Lesson Idea: “No Human Being Was Born Illegal” | Not in Our Town

Lesson Idea: “No Human Being Was Born Illegal”

Grade Level: 
Middle School (6-8)
High School (9-12)

Created by Facing History and Ourselves 



In this lesson idea, the short video “No Human Being Was Born Illegal” is explored through teaching strategies such as pre-viewing, think-pair-share, word walls/clouds, levels of questions and fishbowl. By learning about the social activism of the students in the video, students may think more deeply about the issues facing their own communities.
Suggested Activities
Pre-viewing – Before watching the video, identify the core issue the students are attempting to address: The treatment of immigrants in their community. They focus on the use of power of labels and the use of the word illegal to describe people.
Then ask students to respond to the following questions:
  • What strategies might students use to address these issues?
  • What are the risks, if any, to taking these steps?
  • What challenges might students confront?
  • What would “success” in addressing these issues look like? How could “success” be measured?
  • What resources do students need to be successful?
  • What might be the consequences of doing nothing?
Think-pair-share The Power of Labels. How do labels shape the way you view others?  In the film people talk about immigrants, illegal immigrants, and undocumented immigrants. What do these labels mean?  Merriam Webster defines “illegal” as “not according to or authorized by law: unlawful, illicit.” What associations do you have with these words? How might they shape the perceptions people have of newcomers?  Then students can present their responses as a think-pair-share.

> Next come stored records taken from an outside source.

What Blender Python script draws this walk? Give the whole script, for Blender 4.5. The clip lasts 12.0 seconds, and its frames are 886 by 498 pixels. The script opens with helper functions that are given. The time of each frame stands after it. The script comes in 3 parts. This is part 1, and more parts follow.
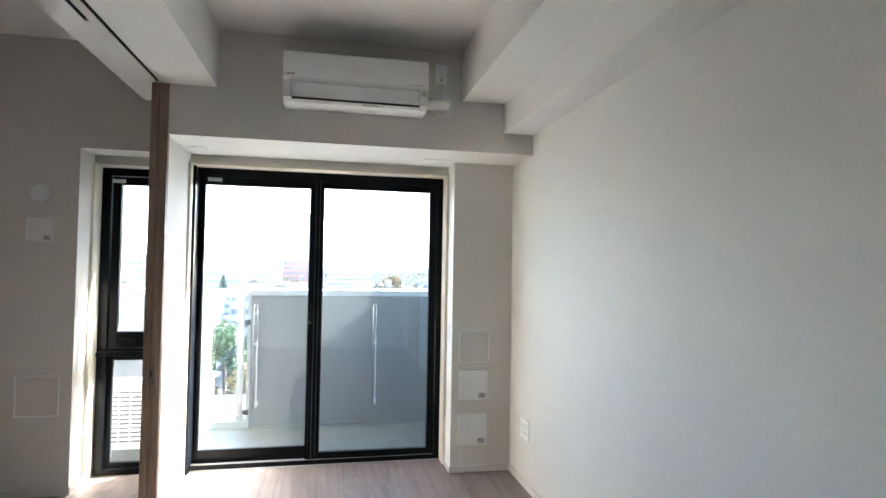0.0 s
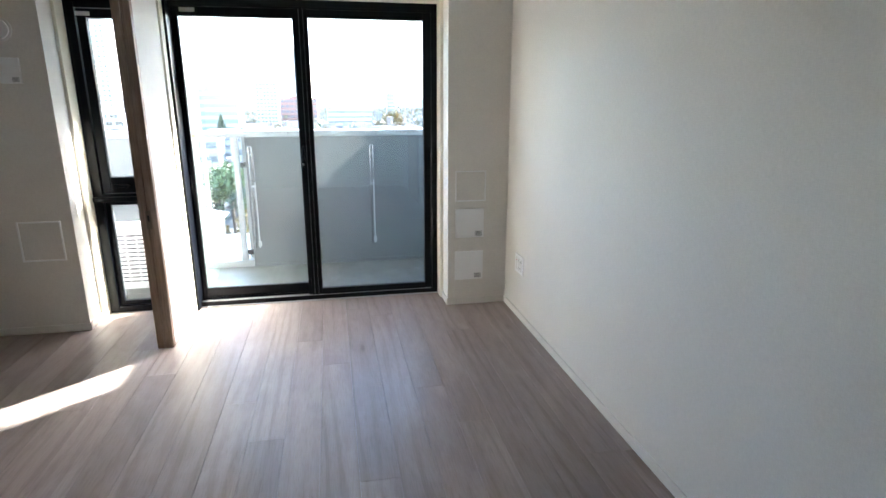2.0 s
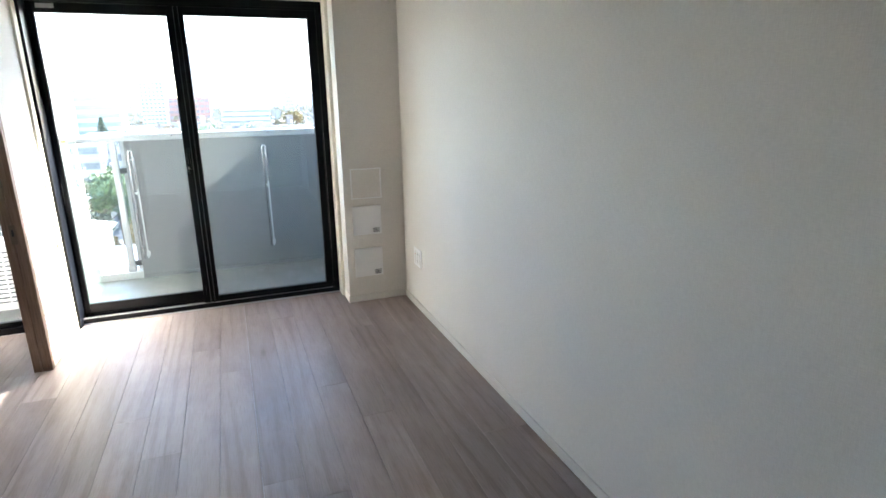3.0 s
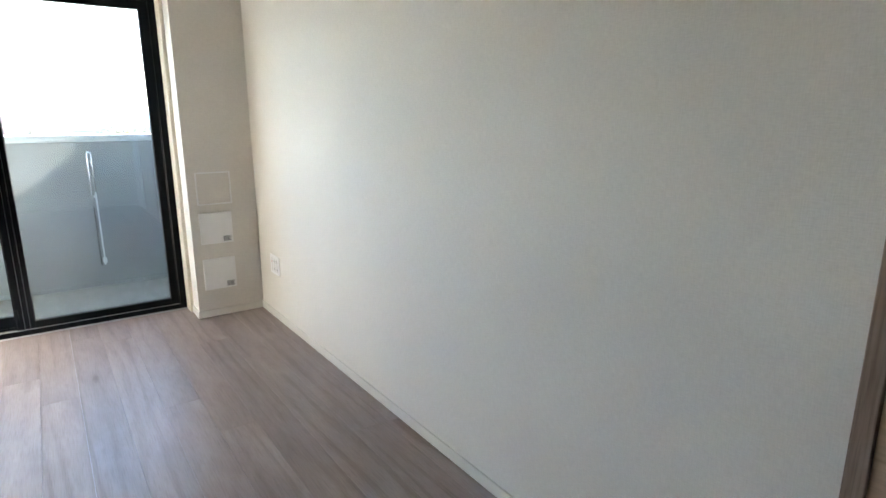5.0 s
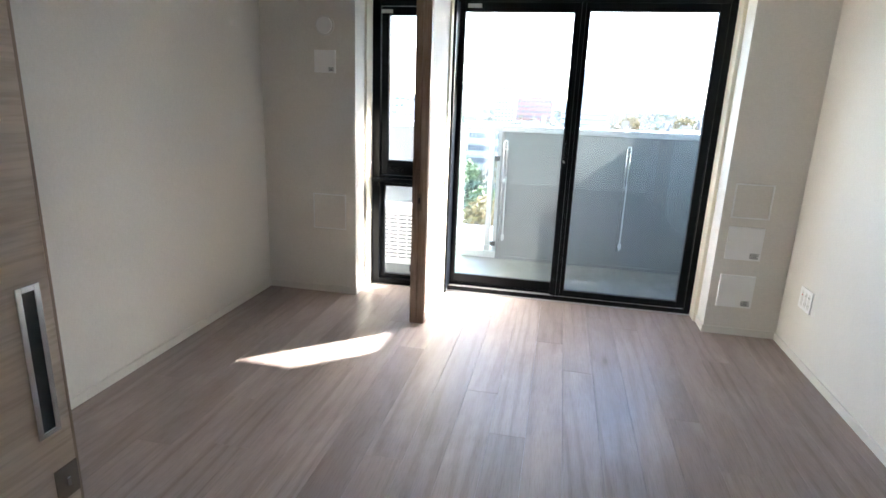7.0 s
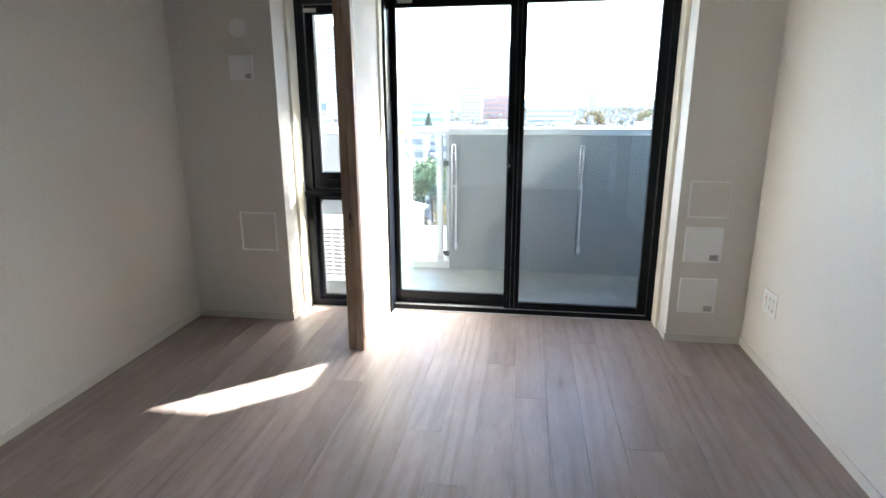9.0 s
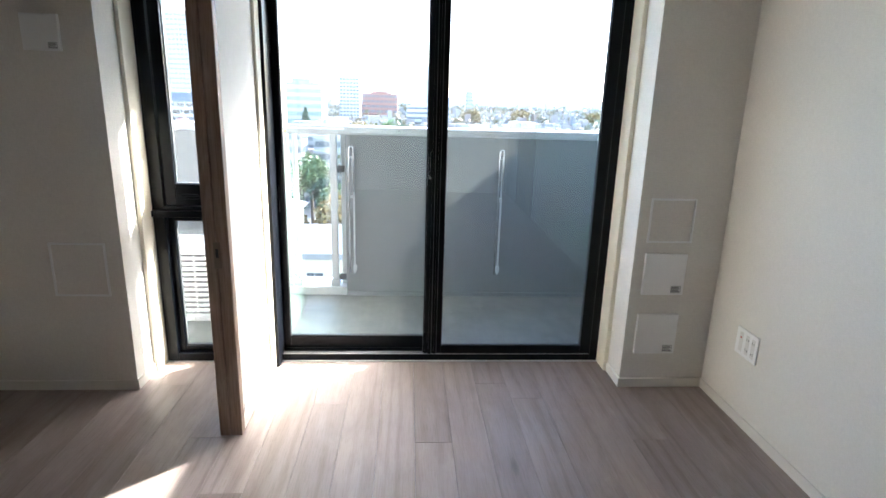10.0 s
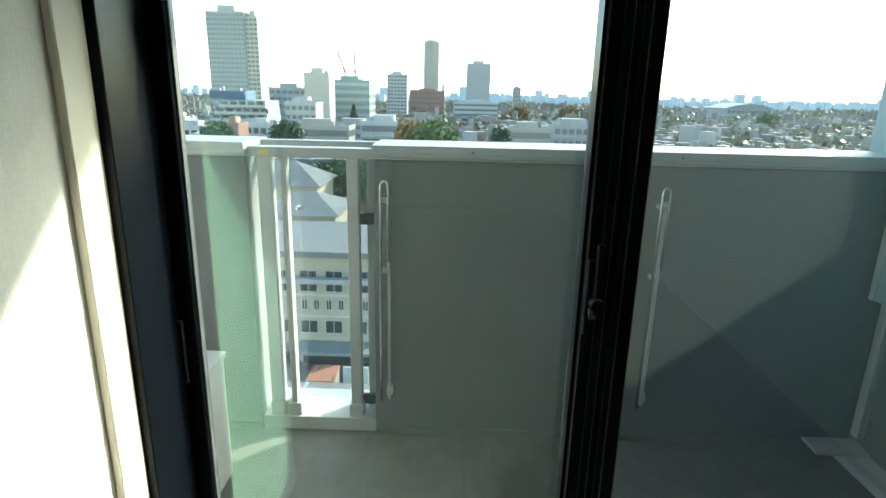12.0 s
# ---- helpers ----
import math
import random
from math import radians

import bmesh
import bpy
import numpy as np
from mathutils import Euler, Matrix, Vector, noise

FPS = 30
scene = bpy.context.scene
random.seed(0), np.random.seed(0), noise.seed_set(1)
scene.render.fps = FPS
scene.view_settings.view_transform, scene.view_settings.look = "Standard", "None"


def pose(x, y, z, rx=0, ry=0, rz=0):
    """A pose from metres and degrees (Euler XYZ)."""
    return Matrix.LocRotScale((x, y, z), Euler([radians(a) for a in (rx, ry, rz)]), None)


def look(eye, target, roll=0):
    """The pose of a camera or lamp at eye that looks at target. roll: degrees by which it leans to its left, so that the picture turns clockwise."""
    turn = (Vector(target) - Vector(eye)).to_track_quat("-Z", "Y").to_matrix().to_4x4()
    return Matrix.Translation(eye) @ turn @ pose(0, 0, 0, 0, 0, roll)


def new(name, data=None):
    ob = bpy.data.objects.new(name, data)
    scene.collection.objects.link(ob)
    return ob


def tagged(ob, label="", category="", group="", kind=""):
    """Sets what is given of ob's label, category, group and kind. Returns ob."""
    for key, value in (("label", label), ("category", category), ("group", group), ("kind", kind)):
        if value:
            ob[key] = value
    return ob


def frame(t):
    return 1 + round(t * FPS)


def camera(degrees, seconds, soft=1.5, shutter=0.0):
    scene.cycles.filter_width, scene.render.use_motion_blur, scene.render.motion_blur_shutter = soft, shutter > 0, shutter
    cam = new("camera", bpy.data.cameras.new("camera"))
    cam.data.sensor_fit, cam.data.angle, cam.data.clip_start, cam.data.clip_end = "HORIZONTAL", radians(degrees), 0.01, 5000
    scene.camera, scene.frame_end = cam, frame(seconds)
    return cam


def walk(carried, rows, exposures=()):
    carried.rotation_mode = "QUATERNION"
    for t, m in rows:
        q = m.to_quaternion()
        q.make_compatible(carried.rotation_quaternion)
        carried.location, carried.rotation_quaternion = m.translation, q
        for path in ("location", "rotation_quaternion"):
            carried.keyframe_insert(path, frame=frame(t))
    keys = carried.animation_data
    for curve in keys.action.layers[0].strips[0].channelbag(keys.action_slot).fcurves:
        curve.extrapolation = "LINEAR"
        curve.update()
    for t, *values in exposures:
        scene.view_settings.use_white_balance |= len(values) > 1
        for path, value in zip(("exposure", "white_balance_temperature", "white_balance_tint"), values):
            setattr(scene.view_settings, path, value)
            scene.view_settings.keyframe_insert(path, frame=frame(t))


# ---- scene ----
cam = camera(76.5, 12.0)
PATH = [
    (0, (-1.215, -4.011, 1.361), (-0.822, -2.051, 1.422), 1.0),
    (0.5, (-1.208, -3.992, 1.351), (-0.826, -2.029, 1.377), 0.9),
    (1, (-1.223, -3.986, 1.38), (-0.839, -2.031, 1.202), 0.7),
    (1.5, (-1.233, -3.968, 1.381), (-0.844, -2.048, 0.98), 0.6),
    (2, (-1.154, -3.966, 1.372), (-0.781, -2.068, 0.863), -0.0),
    (2.5, (-1.137, -3.968, 1.369), (-0.67, -2.095, 0.848), -0.3),
    (3, (-1.095, -4.042, 1.379), (-0.418, -2.234, 0.855), -1.0),
    (3.5, (-1.033, -4.06, 1.255), (-0.12, -2.341, 0.797), -0.4),
    (3.7, (-1.03, -4.083, 1.229), (-0.035, -2.406, 0.783), -0.6),
    (5.3, (-1.154, -4.009, 1.262), (-0.074, -2.389, 0.808), 0.3),
    (5.5, (-1.207, -3.987, 1.295), (-0.228, -2.307, 0.828), 0.9),
    (6, (-1.316, -3.942, 1.39), (-0.762, -2.089, 0.878), 1.1),
    (6.5, (-1.325, -3.866, 1.34), (-1.28, -1.932, 0.834), 1.5),
    (7, (-1.37, -3.857, 1.336), (-1.747, -1.962, 0.818), 2.2),
    (7.2, (-1.374, -3.857, 1.338), (-1.874, -1.992, 0.817), 2.1),
    (8.8, (-1.2, -3.642, 1.348), (-1.662, -1.765, 0.833), -0.2),
    (9, (-1.231, -3.526, 1.347), (-1.519, -1.613, 0.836), -0.2),
    (9.5, (-1.36, -3.166, 1.345), (-1.289, -1.239, 0.815), 0.1),
    (10, (-1.448, -2.767, 1.331), (-1.319, -0.84, 0.813), 1.7),
    (10.5, (-1.496, -2.317, 1.317), (-1.49, -0.387, 0.789), 1.6),
    (11, (-1.551, -1.853, 1.305), (-1.585, 0.073, 0.766), 1.9),
    (11.5, (-1.583, -1.364, 1.314), (-1.689, 0.559, 0.774), 1.7),
    (12, (-1.577, -0.969, 1.314), (-1.607, 0.959, 0.781), 1.3),
]
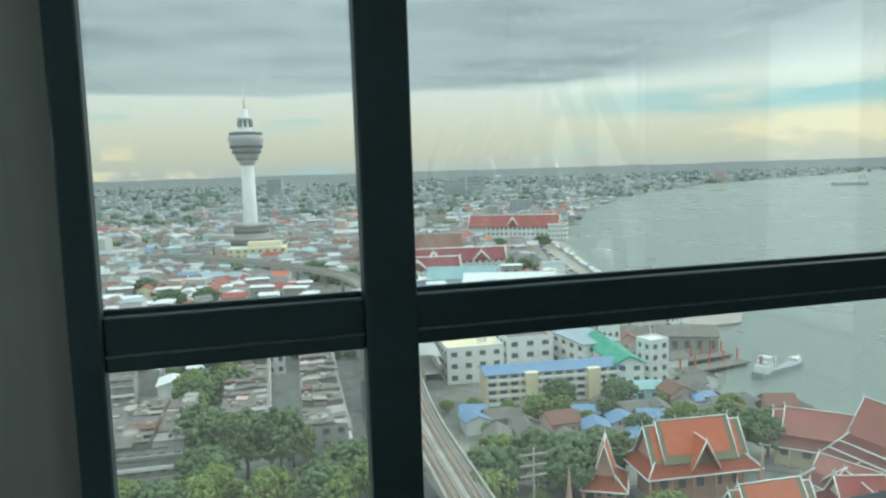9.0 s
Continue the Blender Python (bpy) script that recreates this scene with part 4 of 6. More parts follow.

Word clouds/walls -- Illegal, Immigrant, Undocumented, Upstander,  Tolerance, Bigotry, Inclusion and Exclusion are some terms students can define before and after watching the film.  Word walls or word clouds can help students present their definitions. (Websites such as www.wordle.net or www.tagxedo.com can help students create word clouds.)

Fishbowl – After students have had the opportunity to process the video independently or in small groups, facilitate a whole-class conversation. Here are some specific questions with which you might consider having students grapple:
  • What were students responding to in this video? What problem were they trying to solve?
  • What did they do? What strategies did they employ? What community or school resources did they draw from?
  • What risks did they take? What challenges did they confront?
  • What do you think of their response?  What did they accomplish?
  • What advice would you offer these students? What could be some next steps these students could take to further address this problem?
  • What more do you want to know about this situation? If you had the opportunity, what would you want to ask the students in this video?
  • What do you think the new immigrants gleaned from this experience? How could this project be expanded and deepened?
Fishbowl: Fishbowl is a strategy that helps students practice being active listeners and participants in a discussion. Half the class can debrief the video while the other half observes. Then students can switch roles.

Levels of questions -- Here is an example of the kinds of questions you can use with this strategy:

  • Level one: What were students responding to in this video? What action did they take?
  • Level two: What do you think of their response? In what ways was it effective? What else could they have done to address the problem they saw in their school or community?
  • Level three: What power do you think young people have to change attitudes and actions? What gives young people power? What limits the power of young people to create change?